___ Information provided ___

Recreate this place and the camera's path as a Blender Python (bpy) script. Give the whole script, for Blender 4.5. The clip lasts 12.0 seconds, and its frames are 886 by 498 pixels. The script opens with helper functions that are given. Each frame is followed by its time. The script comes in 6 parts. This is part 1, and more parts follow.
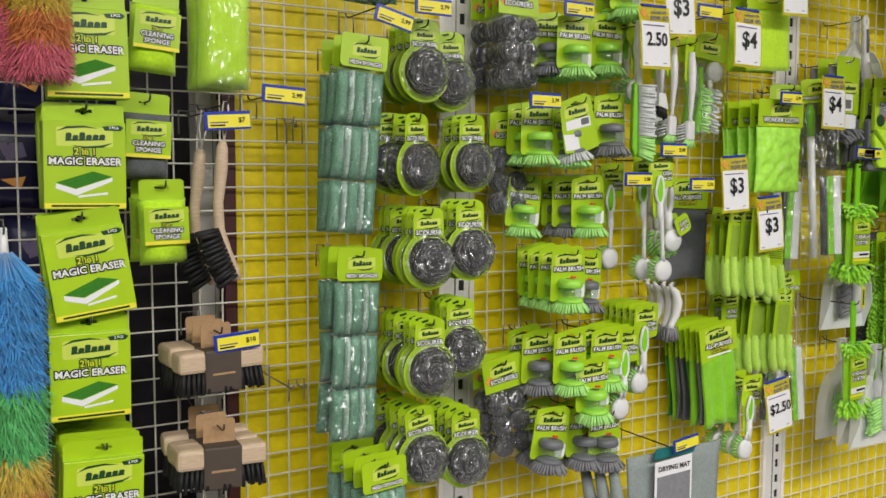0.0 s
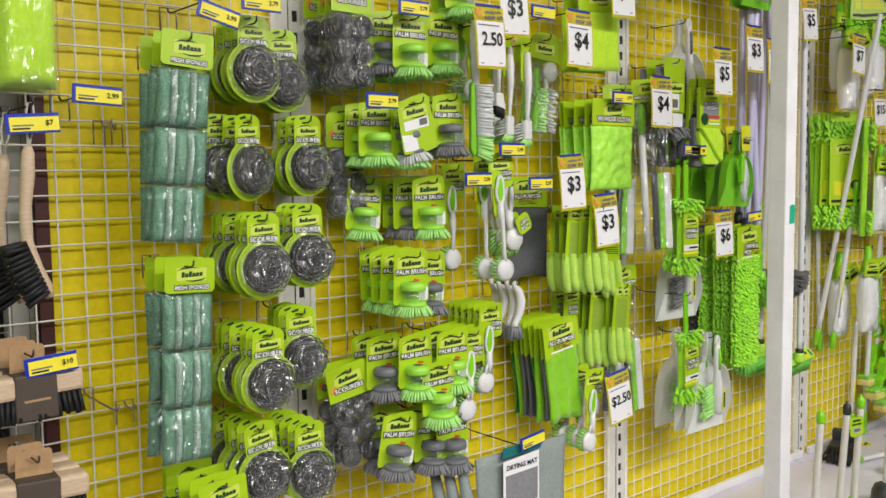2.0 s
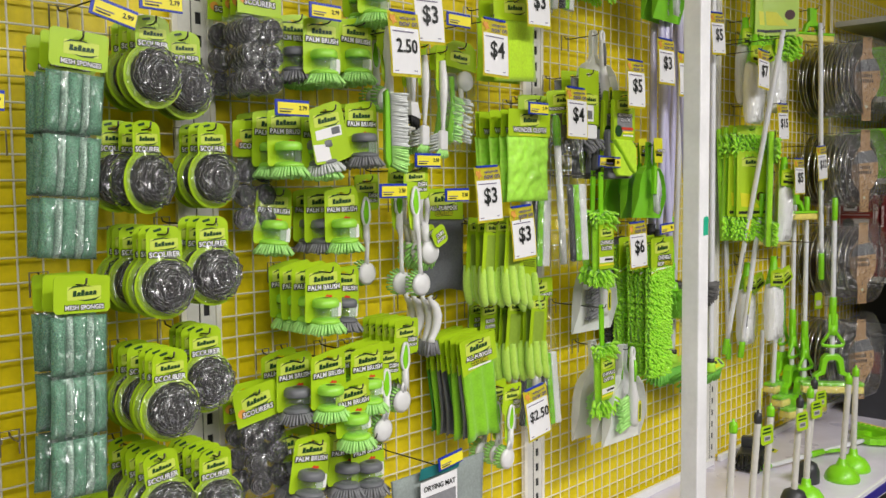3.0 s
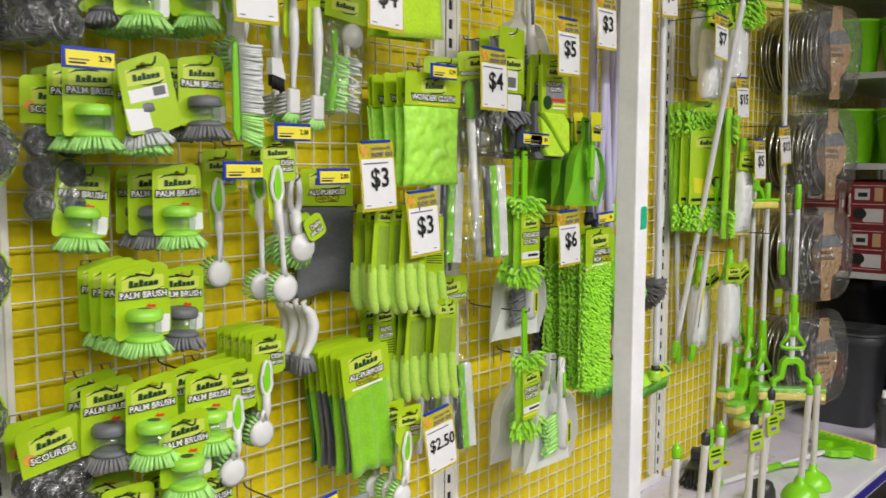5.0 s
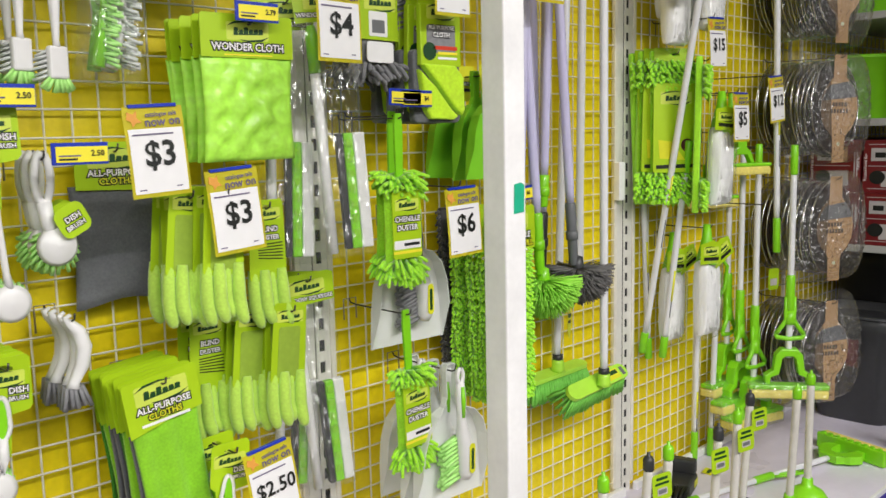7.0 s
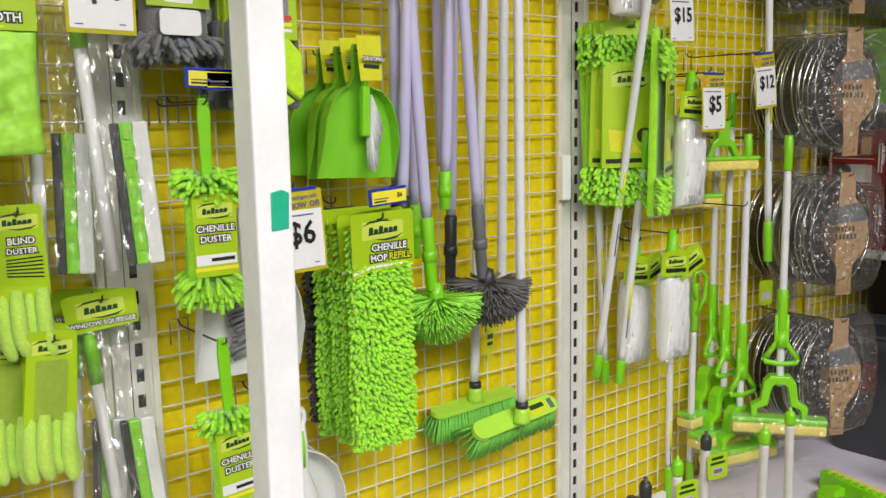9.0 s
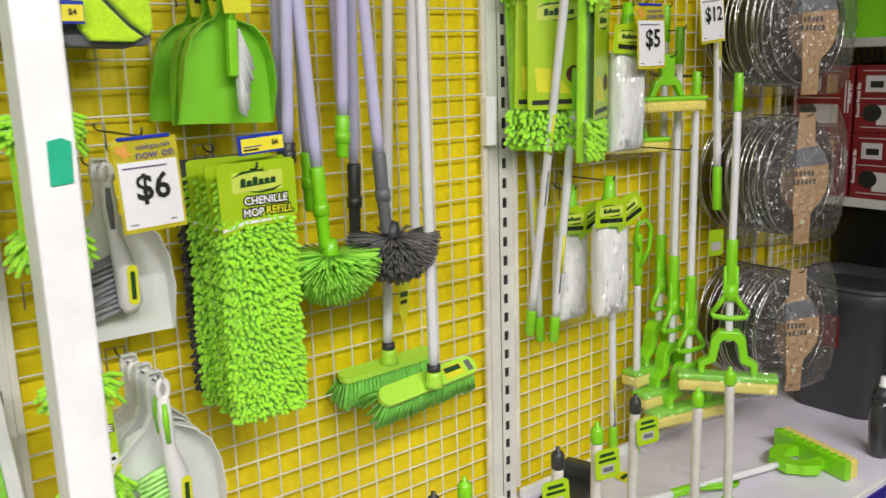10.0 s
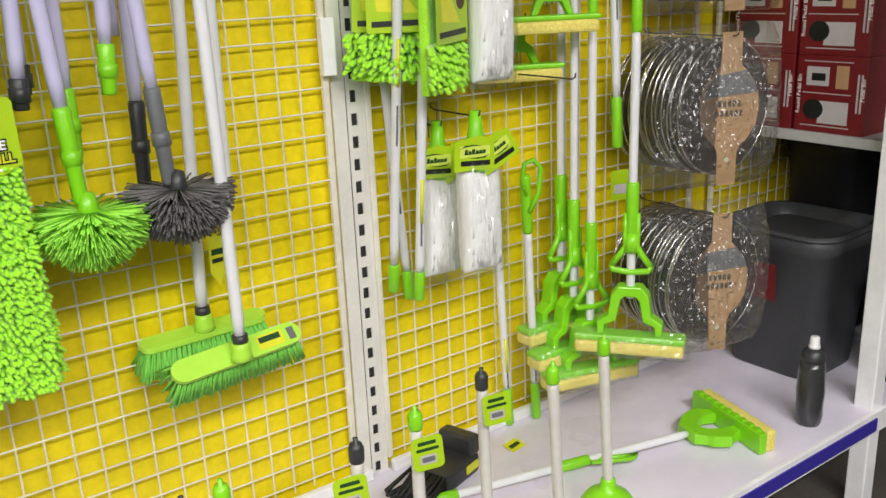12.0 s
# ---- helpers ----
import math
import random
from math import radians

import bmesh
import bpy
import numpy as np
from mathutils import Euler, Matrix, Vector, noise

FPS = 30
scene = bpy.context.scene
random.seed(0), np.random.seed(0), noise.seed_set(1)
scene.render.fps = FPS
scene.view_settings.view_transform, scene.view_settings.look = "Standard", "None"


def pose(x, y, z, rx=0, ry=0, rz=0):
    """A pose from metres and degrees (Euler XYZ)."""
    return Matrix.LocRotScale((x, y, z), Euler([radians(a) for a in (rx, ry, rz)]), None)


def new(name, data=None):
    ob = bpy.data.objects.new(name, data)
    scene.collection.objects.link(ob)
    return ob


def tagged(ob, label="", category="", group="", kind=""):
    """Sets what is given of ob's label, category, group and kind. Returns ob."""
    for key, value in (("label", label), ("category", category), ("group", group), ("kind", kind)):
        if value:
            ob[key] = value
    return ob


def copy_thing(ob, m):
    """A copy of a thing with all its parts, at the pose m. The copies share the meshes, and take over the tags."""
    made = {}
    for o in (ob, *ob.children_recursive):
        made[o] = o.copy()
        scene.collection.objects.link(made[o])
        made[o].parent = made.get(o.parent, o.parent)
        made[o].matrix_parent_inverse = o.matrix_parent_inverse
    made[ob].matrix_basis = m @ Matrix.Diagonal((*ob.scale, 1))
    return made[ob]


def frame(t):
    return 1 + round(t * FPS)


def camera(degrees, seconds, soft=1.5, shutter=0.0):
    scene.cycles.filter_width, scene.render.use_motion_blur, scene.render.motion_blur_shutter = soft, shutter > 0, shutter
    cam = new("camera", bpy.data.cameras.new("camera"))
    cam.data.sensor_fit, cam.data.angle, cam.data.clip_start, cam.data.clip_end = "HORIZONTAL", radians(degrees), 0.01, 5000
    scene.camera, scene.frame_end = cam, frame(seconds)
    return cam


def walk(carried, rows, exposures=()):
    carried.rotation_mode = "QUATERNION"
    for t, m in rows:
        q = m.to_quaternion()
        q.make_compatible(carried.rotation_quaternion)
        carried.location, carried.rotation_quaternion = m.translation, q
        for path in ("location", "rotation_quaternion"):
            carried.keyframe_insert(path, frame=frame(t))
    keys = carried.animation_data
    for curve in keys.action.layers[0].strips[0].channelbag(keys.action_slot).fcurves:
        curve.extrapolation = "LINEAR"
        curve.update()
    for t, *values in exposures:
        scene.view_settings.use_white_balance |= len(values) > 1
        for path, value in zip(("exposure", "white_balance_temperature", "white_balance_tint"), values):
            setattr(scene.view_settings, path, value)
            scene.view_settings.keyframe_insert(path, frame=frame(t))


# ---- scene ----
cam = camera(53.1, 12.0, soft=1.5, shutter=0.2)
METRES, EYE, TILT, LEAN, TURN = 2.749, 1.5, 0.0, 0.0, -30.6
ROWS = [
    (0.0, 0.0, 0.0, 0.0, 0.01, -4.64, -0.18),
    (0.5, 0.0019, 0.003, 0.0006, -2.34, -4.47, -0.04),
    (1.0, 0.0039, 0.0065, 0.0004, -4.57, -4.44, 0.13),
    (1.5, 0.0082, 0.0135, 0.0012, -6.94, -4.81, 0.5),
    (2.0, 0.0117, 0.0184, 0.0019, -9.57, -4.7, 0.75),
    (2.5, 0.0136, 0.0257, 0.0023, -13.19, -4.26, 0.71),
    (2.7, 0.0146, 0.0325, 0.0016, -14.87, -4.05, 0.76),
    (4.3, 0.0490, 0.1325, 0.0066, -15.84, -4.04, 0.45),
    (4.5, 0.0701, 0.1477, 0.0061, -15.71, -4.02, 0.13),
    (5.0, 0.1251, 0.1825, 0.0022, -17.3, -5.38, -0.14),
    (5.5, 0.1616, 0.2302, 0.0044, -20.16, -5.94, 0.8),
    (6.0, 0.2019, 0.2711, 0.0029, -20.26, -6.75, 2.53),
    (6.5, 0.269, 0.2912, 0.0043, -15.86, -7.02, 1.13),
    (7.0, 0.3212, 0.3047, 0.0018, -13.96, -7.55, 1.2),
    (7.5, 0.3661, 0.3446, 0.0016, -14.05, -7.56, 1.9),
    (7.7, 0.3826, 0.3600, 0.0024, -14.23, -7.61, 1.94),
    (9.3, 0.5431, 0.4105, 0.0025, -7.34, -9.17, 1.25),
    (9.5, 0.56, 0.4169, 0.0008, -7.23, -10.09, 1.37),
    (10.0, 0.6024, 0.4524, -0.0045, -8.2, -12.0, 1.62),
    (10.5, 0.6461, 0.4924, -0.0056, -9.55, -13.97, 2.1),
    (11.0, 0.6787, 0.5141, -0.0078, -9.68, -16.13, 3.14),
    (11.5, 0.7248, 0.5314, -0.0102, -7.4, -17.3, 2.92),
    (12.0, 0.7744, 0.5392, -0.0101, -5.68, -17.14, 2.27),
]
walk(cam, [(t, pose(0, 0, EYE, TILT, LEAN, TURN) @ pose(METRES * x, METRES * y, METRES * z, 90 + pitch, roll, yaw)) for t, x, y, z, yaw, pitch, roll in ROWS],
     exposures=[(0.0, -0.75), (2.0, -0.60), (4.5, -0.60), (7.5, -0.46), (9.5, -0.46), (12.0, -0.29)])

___

▶ Short task: Omit any images, then output the listing exactly.

▶ Correct answer:
Recreate this place and the camera's path as a Blender Python (bpy) script. Give the whole script, for Blender 4.5. The clip lasts 12.0 seconds, and its frames are 886 by 498 pixels. The script opens with helper functions that are given. Each frame is followed by its time. The script comes in 6 parts. This is part 1, and more parts follow.
0.0 s
2.0 s
3.0 s
5.0 s
7.0 s
9.0 s
10.0 s
12.0 s
# ---- helpers ----
import math
import random
from math import radians

import bmesh
import bpy
import numpy as np
from mathutils import Euler, Matrix, Vector, noise

FPS = 30
scene = bpy.context.scene
random.seed(0), np.random.seed(0), noise.seed_set(1)
scene.render.fps = FPS
scene.view_settings.view_transform, scene.view_settings.look = "Standard", "None"


def pose(x, y, z, rx=0, ry=0, rz=0):
    """A pose from metres and degrees (Euler XYZ)."""
    return Matrix.LocRotScale((x, y, z), Euler([radians(a) for a in (rx, ry, rz)]), None)


def new(name, data=None):
    ob = bpy.data.objects.new(name, data)
    scene.collection.objects.link(ob)
    return ob


def tagged(ob, label="", category="", group="", kind=""):
    """Sets what is given of ob's label, category, group and kind. Returns ob."""
    for key, value in (("label", label), ("category", category), ("group", group), ("kind", kind)):
        if value:
            ob[key] = value
    return ob


def copy_thing(ob, m):
    """A copy of a thing with all its parts, at the pose m. The copies share the meshes, and take over the tags."""
    made = {}
    for o in (ob, *ob.children_recursive):
        made[o] = o.copy()
        scene.collection.objects.link(made[o])
        made[o].parent = made.get(o.parent, o.parent)
        made[o].matrix_parent_inverse = o.matrix_parent_inverse
    made[ob].matrix_basis = m @ Matrix.Diagonal((*ob.scale, 1))
    return made[ob]


def frame(t):
    return 1 + round(t * FPS)


def camera(degrees, seconds, soft=1.5, shutter=0.0):
    scene.cycles.filter_width, scene.render.use_motion_blur, scene.render.motion_blur_shutter = soft, shutter > 0, shutter
    cam = new("camera", bpy.data.cameras.new("camera"))
    cam.data.sensor_fit, cam.data.angle, cam.data.clip_start, cam.data.clip_end = "HORIZONTAL", radians(degrees), 0.01, 5000
    scene.camera, scene.frame_end = cam, frame(seconds)
    return cam


def walk(carried, rows, exposures=()):
    carried.rotation_mode = "QUATERNION"
    for t, m in rows:
        q = m.to_quaternion()
        q.make_compatible(carried.rotation_quaternion)
        carried.location, carried.rotation_quaternion = m.translation, q
        for path in ("location", "rotation_quaternion"):
            carried.keyframe_insert(path, frame=frame(t))
    keys = carried.animation_data
    for curve in keys.action.layers[0].strips[0].channelbag(keys.action_slot).fcurves:
        curve.extrapolation = "LINEAR"
        curve.update()
    for t, *values in exposures:
        scene.view_settings.use_white_balance |= len(values) > 1
        for path, value in zip(("exposure", "white_balance_temperature", "white_balance_tint"), values):
            setattr(scene.view_settings, path, value)
            scene.view_settings.keyframe_insert(path, frame=frame(t))


# ---- scene ----
cam = camera(53.1, 12.0, soft=1.5, shutter=0.2)
METRES, EYE, TILT, LEAN, TURN = 2.749, 1.5, 0.0, 0.0, -30.6
ROWS = [
    (0.0, 0.0, 0.0, 0.0, 0.01, -4.64, -0.18),
    (0.5, 0.0019, 0.003, 0.0006, -2.34, -4.47, -0.04),
    (1.0, 0.0039, 0.0065, 0.0004, -4.57, -4.44, 0.13),
    (1.5, 0.0082, 0.0135, 0.0012, -6.94, -4.81, 0.5),
    (2.0, 0.0117, 0.0184, 0.0019, -9.57, -4.7, 0.75),
    (2.5, 0.0136, 0.0257, 0.0023, -13.19, -4.26, 0.71),
    (2.7, 0.0146, 0.0325, 0.0016, -14.87, -4.05, 0.76),
    (4.3, 0.0490, 0.1325, 0.0066, -15.84, -4.04, 0.45),
    (4.5, 0.0701, 0.1477, 0.0061, -15.71, -4.02, 0.13),
    (5.0, 0.1251, 0.1825, 0.0022, -17.3, -5.38, -0.14),
    (5.5, 0.1616, 0.2302, 0.0044, -20.16, -5.94, 0.8),
    (6.0, 0.2019, 0.2711, 0.0029, -20.26, -6.75, 2.53),
    (6.5, 0.269, 0.2912, 0.0043, -15.86, -7.02, 1.13),
    (7.0, 0.3212, 0.3047, 0.0018, -13.96, -7.55, 1.2),
    (7.5, 0.3661, 0.3446, 0.0016, -14.05, -7.56, 1.9),
    (7.7, 0.3826, 0.3600, 0.0024, -14.23, -7.61, 1.94),
    (9.3, 0.5431, 0.4105, 0.0025, -7.34, -9.17, 1.25),
    (9.5, 0.56, 0.4169, 0.0008, -7.23, -10.09, 1.37),
    (10.0, 0.6024, 0.4524, -0.0045, -8.2, -12.0, 1.62),
    (10.5, 0.6461, 0.4924, -0.0056, -9.55, -13.97, 2.1),
    (11.0, 0.6787, 0.5141, -0.0078, -9.68, -16.13, 3.14),
    (11.5, 0.7248, 0.5314, -0.0102, -7.4, -17.3, 2.92),
    (12.0, 0.7744, 0.5392, -0.0101, -5.68, -17.14, 2.27),
]
walk(cam, [(t, pose(0, 0, EYE, TILT, LEAN, TURN) @ pose(METRES * x, METRES * y, METRES * z, 90 + pitch, roll, yaw)) for t, x, y, z, yaw, pitch, roll in ROWS],
     exposures=[(0.0, -0.75), (2.0, -0.60), (4.5, -0.60), (7.5, -0.46), (9.5, -0.46), (12.0, -0.29)])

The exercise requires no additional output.